Find out what are the electricity regulations in Canada in this article.
Role of the Canada Infrastructure Bank
Gregory Southam, who heads up the North American infrastructure and PPP practice at Davies Ward Philips & Vineberg LLP and is a partner and one of the senior members in its commercial real estate group, points out that many have criticized the infrastructure bank for its “slow start” over the last few years. However, he feels that it has become “an important cog in the infrastructure machine of our country” and is being used by the current federal government to implement its priorities in clean technology and energy.
He cites the amount of money going toward zero-emissions buses for municipalities that would otherwise not necessarily have access to funding, electric vehicle charging stations, and developments in the clean hydrogen space. “I think we’ve seen some real successes through the infrastructure bank” as it has found its legs.

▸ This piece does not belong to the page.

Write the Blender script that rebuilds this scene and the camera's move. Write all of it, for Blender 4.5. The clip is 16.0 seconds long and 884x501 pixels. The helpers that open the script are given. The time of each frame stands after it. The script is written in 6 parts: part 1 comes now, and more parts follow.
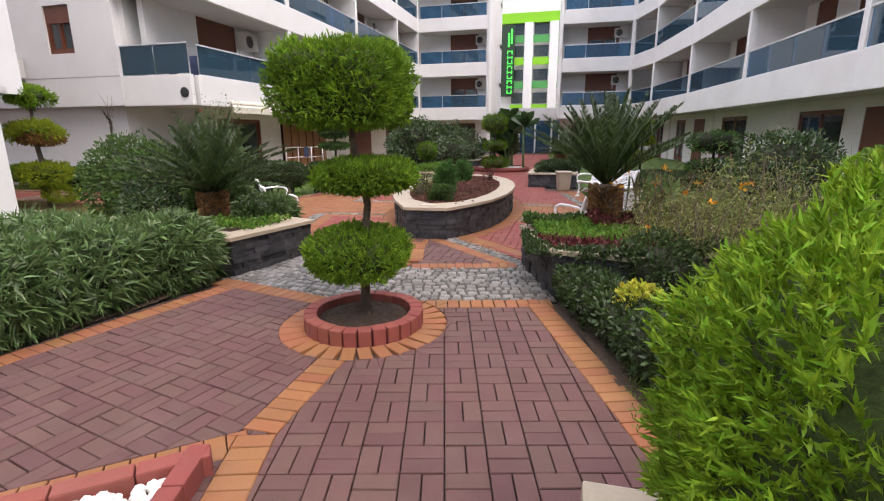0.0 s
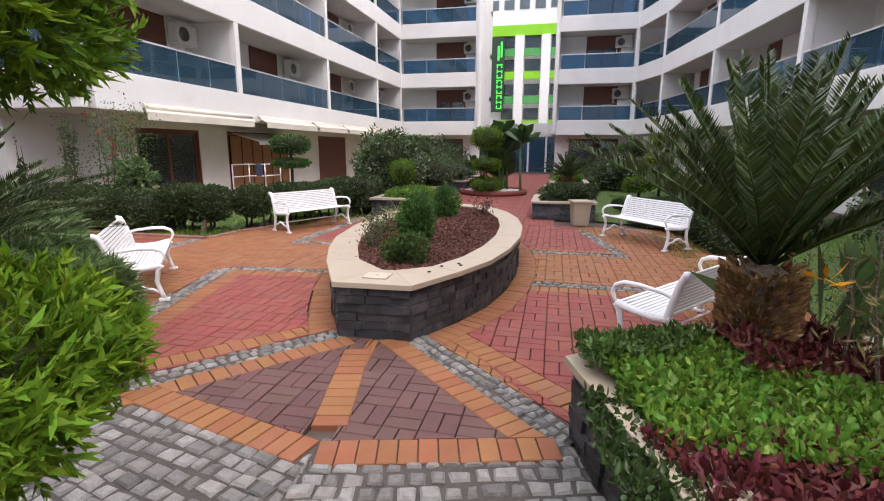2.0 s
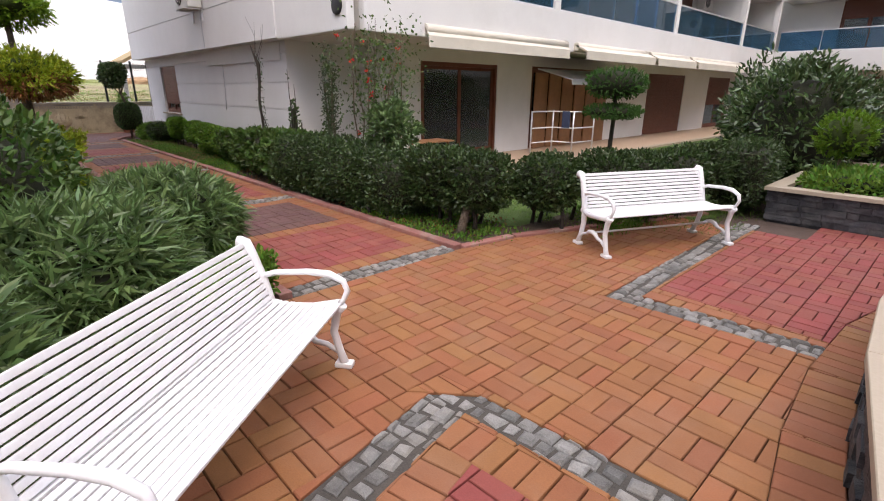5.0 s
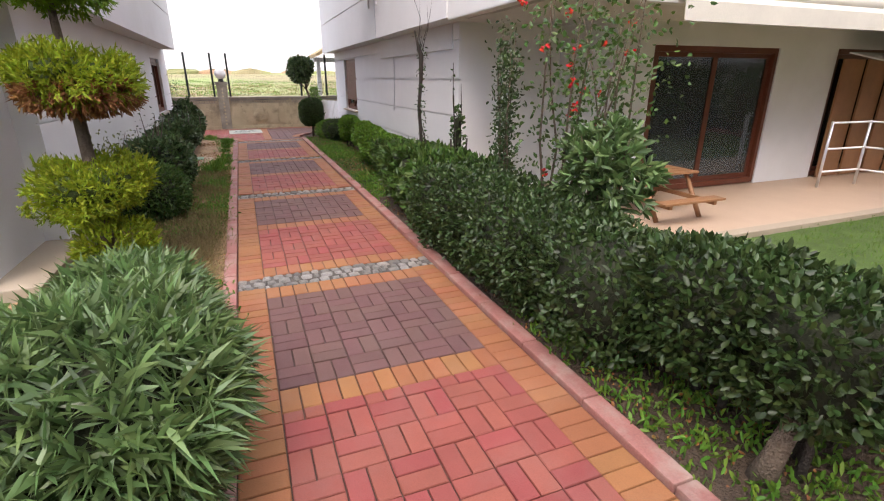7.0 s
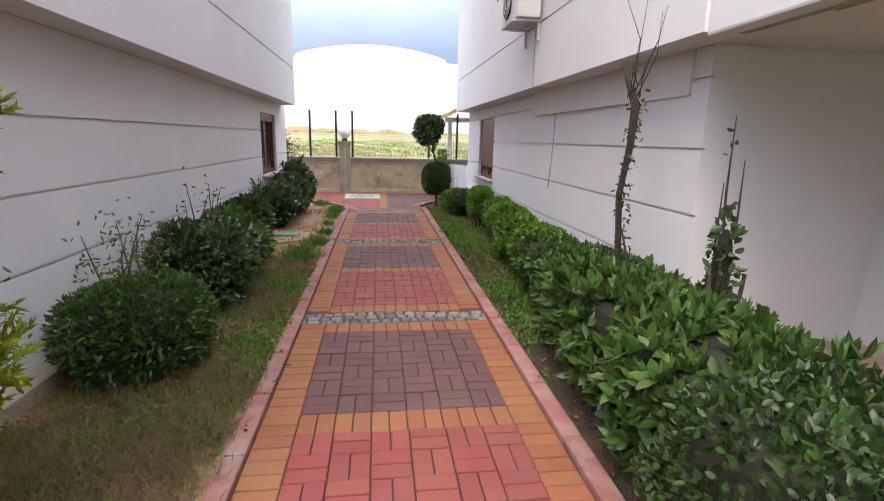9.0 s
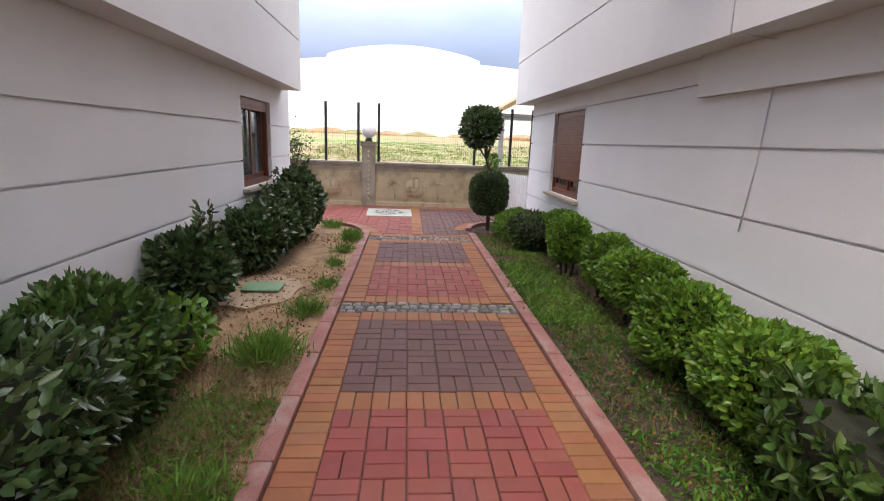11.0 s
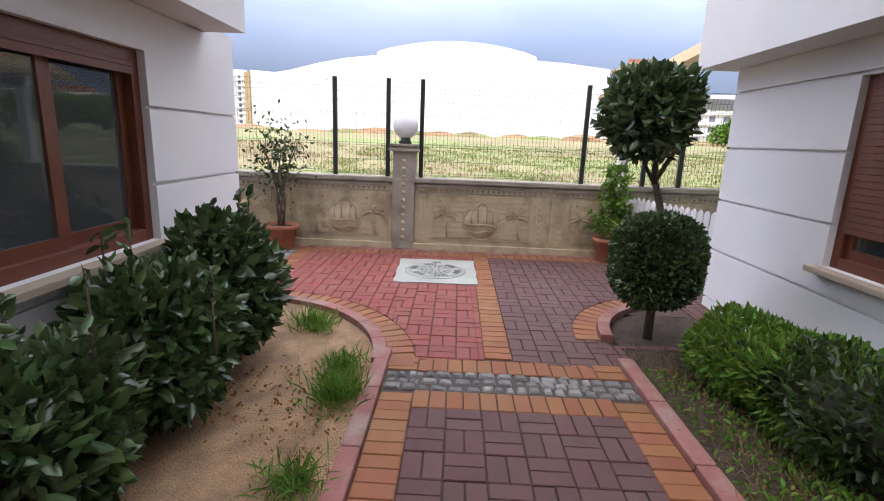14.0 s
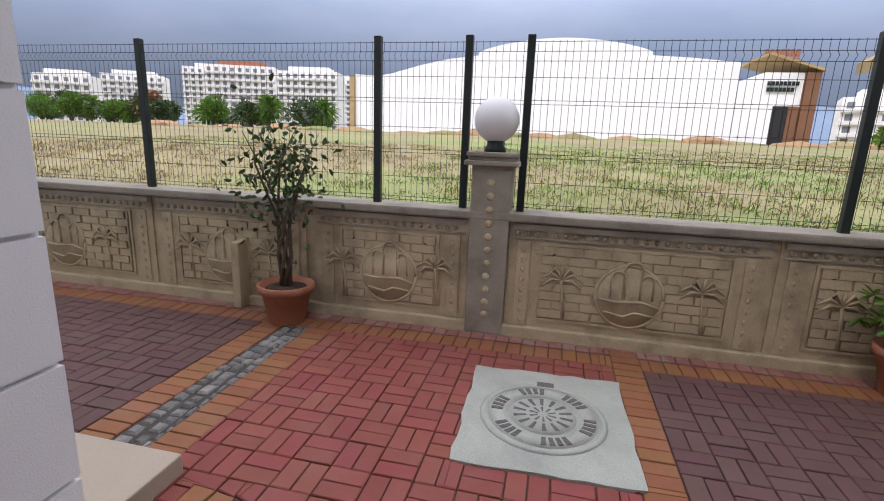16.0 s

Even nuclear options are being considered with programs such as Canada’s Small Modular Reactor (SMR) Action Plan to demonstrate and deploy potential applications at home and abroad.
Southam adds that the importance of the infrastructure bank will likely increase with the tightening of credit markets as the bank takes a leading role in helping finance projects that meet these clean objectives.
However, Southam says, he feels Canada needs a harder push by governments on building energy grids, which will require much cooperation between the feds, the provinces, and Indigenous communities. He says Indigenous communities are “necessary partners” in building this type of infrastructure and are increasingly willing to participate and take equity stakes in projects – if their community and environmental concerns are adequately addressed.